══ RECORDED INFORMATION
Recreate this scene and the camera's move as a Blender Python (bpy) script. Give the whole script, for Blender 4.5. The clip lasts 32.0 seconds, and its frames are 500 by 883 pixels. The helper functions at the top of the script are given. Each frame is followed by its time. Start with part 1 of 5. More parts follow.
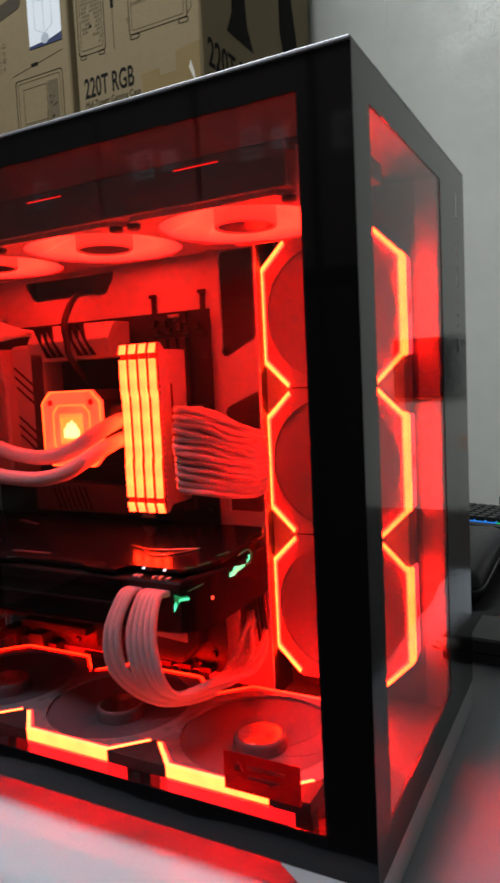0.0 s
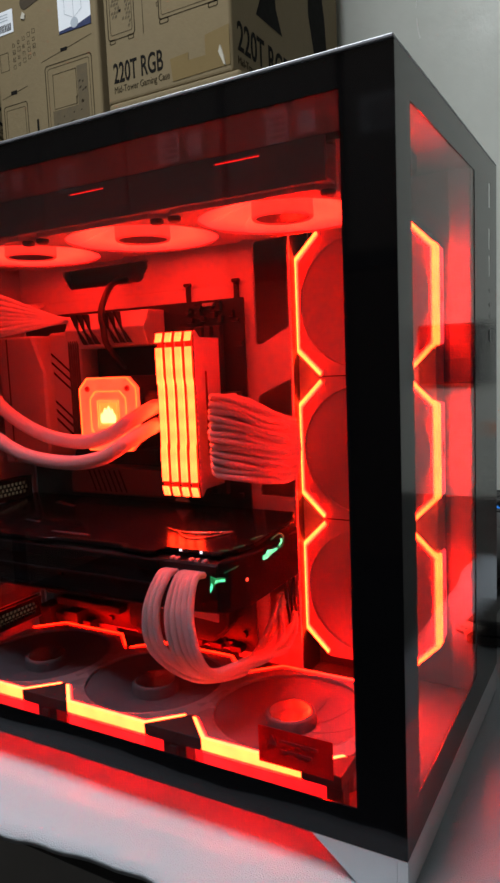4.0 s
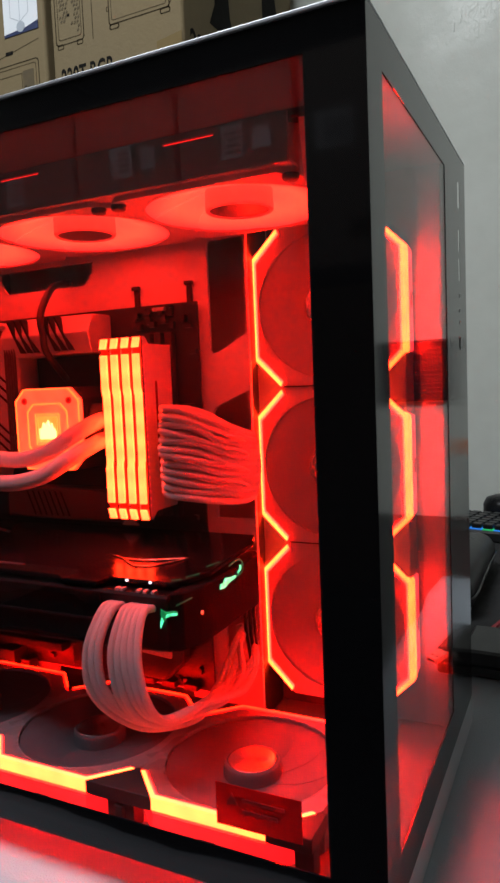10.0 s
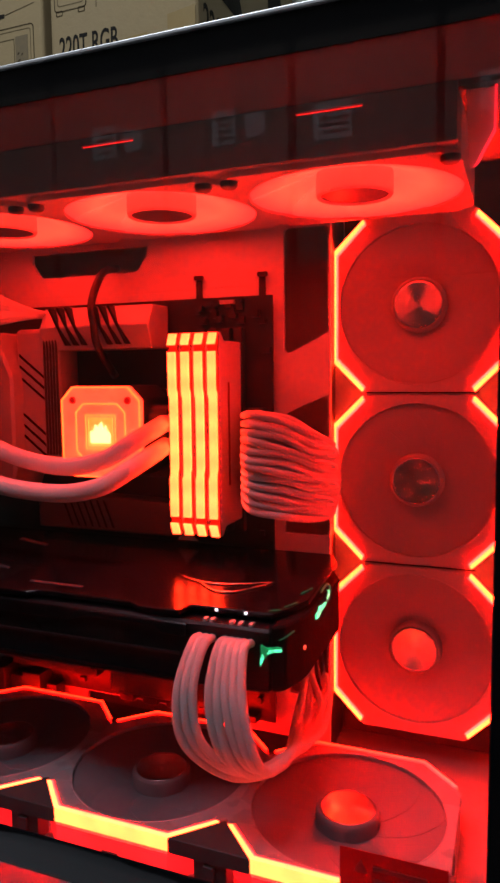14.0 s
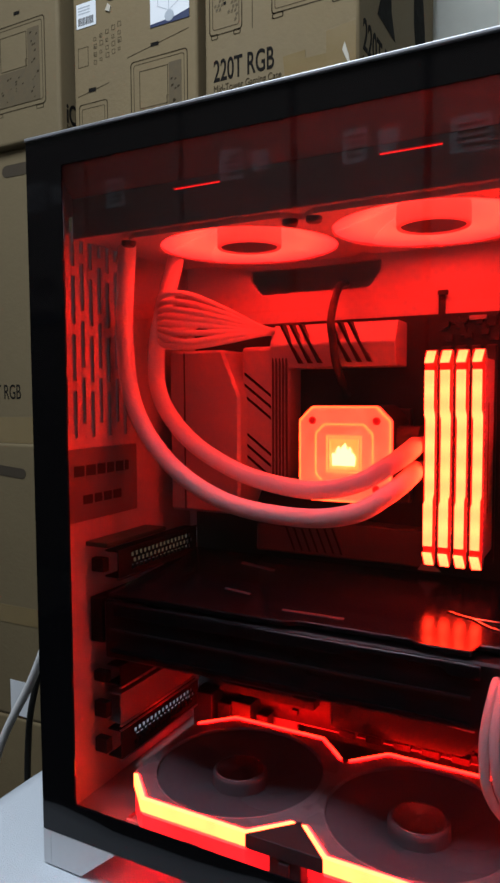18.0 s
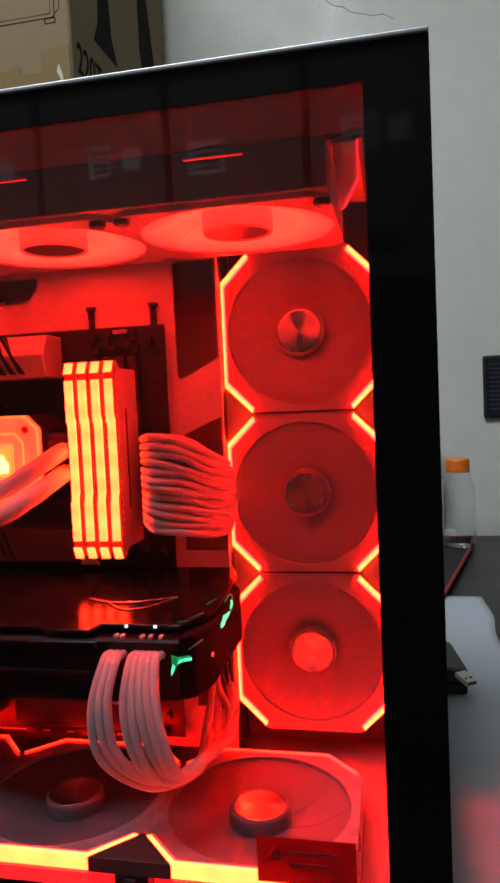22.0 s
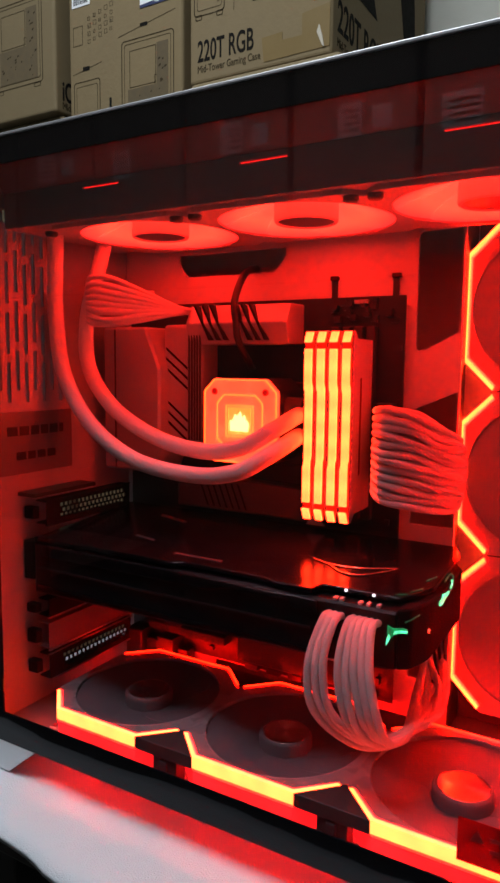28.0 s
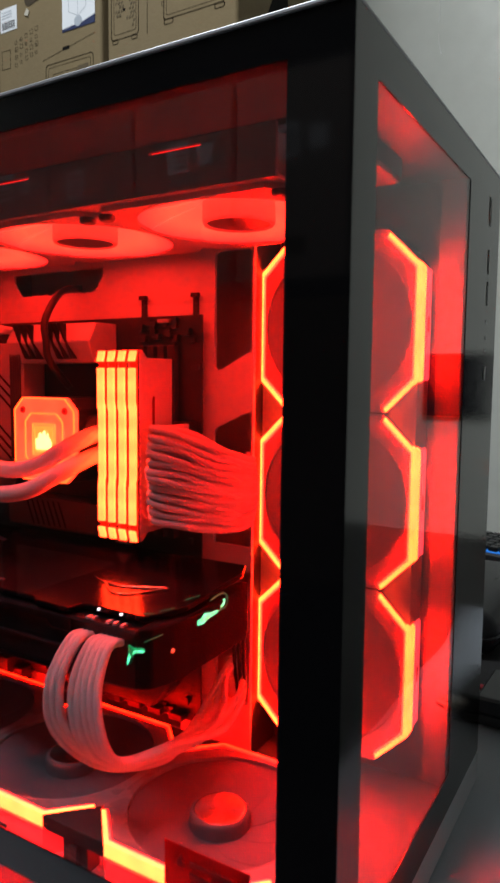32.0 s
════
- WRITTEN INSTRUCTION
Transcribe the listing above verbatim. Omit the pictures.

- EXERCISE RESPONSE
Recreate this scene and the camera's move as a Blender Python (bpy) script. Give the whole script, for Blender 4.5. The clip lasts 32.0 seconds, and its frames are 500 by 883 pixels. The helper functions at the top of the script are given. Each frame is followed by its time. Start with part 1 of 5. More parts follow.
0.0 s
4.0 s
10.0 s
14.0 s
18.0 s
22.0 s
28.0 s
32.0 s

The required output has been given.